(ROWS)

* * *

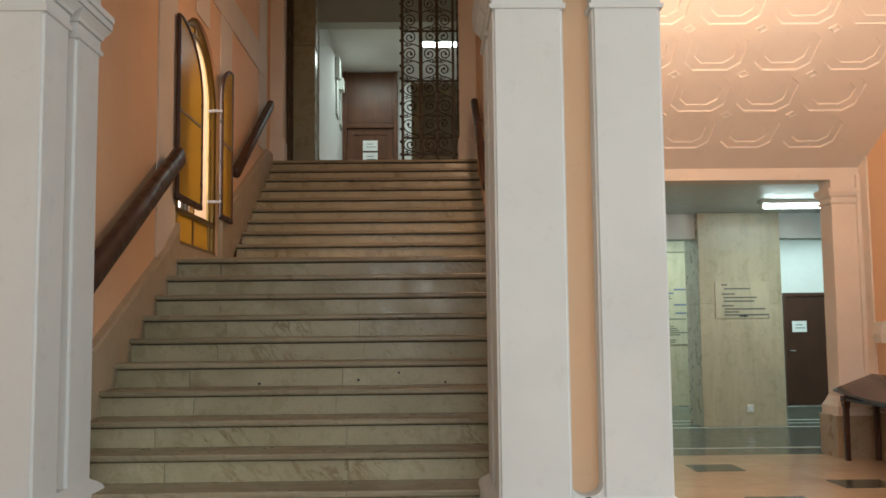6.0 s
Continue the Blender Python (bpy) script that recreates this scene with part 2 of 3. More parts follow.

* * *

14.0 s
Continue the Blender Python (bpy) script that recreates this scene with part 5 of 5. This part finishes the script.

* * *

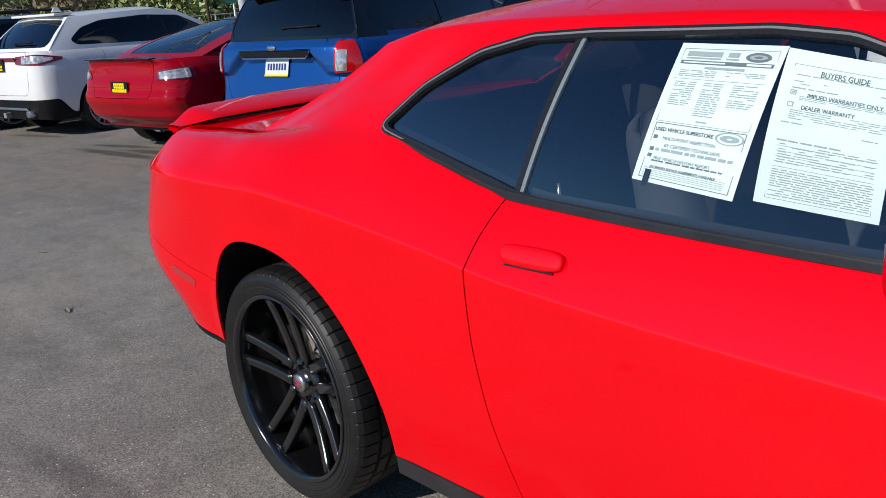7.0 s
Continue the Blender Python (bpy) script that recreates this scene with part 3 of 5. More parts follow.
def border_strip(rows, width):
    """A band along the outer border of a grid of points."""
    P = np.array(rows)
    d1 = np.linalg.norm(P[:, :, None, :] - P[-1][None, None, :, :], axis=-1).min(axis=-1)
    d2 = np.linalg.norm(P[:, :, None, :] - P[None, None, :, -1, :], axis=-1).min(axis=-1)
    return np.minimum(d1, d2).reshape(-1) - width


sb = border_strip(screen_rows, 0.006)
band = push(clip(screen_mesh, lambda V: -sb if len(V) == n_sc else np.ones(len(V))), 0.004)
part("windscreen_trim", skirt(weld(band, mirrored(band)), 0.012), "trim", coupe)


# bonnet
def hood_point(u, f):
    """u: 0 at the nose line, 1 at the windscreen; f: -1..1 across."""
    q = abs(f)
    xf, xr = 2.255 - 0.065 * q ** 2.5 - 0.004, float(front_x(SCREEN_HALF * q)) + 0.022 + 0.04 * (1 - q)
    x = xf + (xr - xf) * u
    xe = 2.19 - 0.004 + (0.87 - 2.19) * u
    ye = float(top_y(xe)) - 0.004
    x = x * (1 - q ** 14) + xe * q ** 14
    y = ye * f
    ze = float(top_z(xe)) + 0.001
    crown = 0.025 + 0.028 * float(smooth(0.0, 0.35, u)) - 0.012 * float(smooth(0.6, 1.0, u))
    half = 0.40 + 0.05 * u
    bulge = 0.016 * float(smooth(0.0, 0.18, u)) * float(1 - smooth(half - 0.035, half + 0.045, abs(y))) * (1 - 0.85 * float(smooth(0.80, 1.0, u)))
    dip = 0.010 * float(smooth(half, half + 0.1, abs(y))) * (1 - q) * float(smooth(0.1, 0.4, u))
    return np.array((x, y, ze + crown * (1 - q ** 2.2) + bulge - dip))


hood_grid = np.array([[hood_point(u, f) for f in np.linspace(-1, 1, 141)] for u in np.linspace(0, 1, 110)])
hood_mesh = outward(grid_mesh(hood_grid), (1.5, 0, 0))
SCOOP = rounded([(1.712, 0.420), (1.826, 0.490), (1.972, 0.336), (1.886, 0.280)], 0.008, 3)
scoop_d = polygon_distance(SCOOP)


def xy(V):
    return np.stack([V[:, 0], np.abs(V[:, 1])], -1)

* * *

(WHAT TO PRODUCE) Transcribe each line of the data above, unaltered, from the one where "5. More parts follow." appears to the one where "return np.stack([V[:, 0], np.abs(V[:, 1])], -1)" appears, inclusive of both.

(TASK ANSWER)
Continue the Blender Python (bpy) script that recreates this scene with part 3 of 5. More parts follow.
def border_strip(rows, width):
    """A band along the outer border of a grid of points."""
    P = np.array(rows)
    d1 = np.linalg.norm(P[:, :, None, :] - P[-1][None, None, :, :], axis=-1).min(axis=-1)
    d2 = np.linalg.norm(P[:, :, None, :] - P[None, None, :, -1, :], axis=-1).min(axis=-1)
    return np.minimum(d1, d2).reshape(-1) - width


sb = border_strip(screen_rows, 0.006)
band = push(clip(screen_mesh, lambda V: -sb if len(V) == n_sc else np.ones(len(V))), 0.004)
part("windscreen_trim", skirt(weld(band, mirrored(band)), 0.012), "trim", coupe)


# bonnet
def hood_point(u, f):
    """u: 0 at the nose line, 1 at the windscreen; f: -1..1 across."""
    q = abs(f)
    xf, xr = 2.255 - 0.065 * q ** 2.5 - 0.004, float(front_x(SCREEN_HALF * q)) + 0.022 + 0.04 * (1 - q)
    x = xf + (xr - xf) * u
    xe = 2.19 - 0.004 + (0.87 - 2.19) * u
    ye = float(top_y(xe)) - 0.004
    x = x * (1 - q ** 14) + xe * q ** 14
    y = ye * f
    ze = float(top_z(xe)) + 0.001
    crown = 0.025 + 0.028 * float(smooth(0.0, 0.35, u)) - 0.012 * float(smooth(0.6, 1.0, u))
    half = 0.40 + 0.05 * u
    bulge = 0.016 * float(smooth(0.0, 0.18, u)) * float(1 - smooth(half - 0.035, half + 0.045, abs(y))) * (1 - 0.85 * float(smooth(0.80, 1.0, u)))
    dip = 0.010 * float(smooth(half, half + 0.1, abs(y))) * (1 - q) * float(smooth(0.1, 0.4, u))
    return np.array((x, y, ze + crown * (1 - q ** 2.2) + bulge - dip))


hood_grid = np.array([[hood_point(u, f) for f in np.linspace(-1, 1, 141)] for u in np.linspace(0, 1, 110)])
hood_mesh = outward(grid_mesh(hood_grid), (1.5, 0, 0))
SCOOP = rounded([(1.712, 0.420), (1.826, 0.490), (1.972, 0.336), (1.886, 0.280)], 0.008, 3)
scoop_d = polygon_distance(SCOOP)


def xy(V):
    return np.stack([V[:, 0], np.abs(V[:, 1])], -1)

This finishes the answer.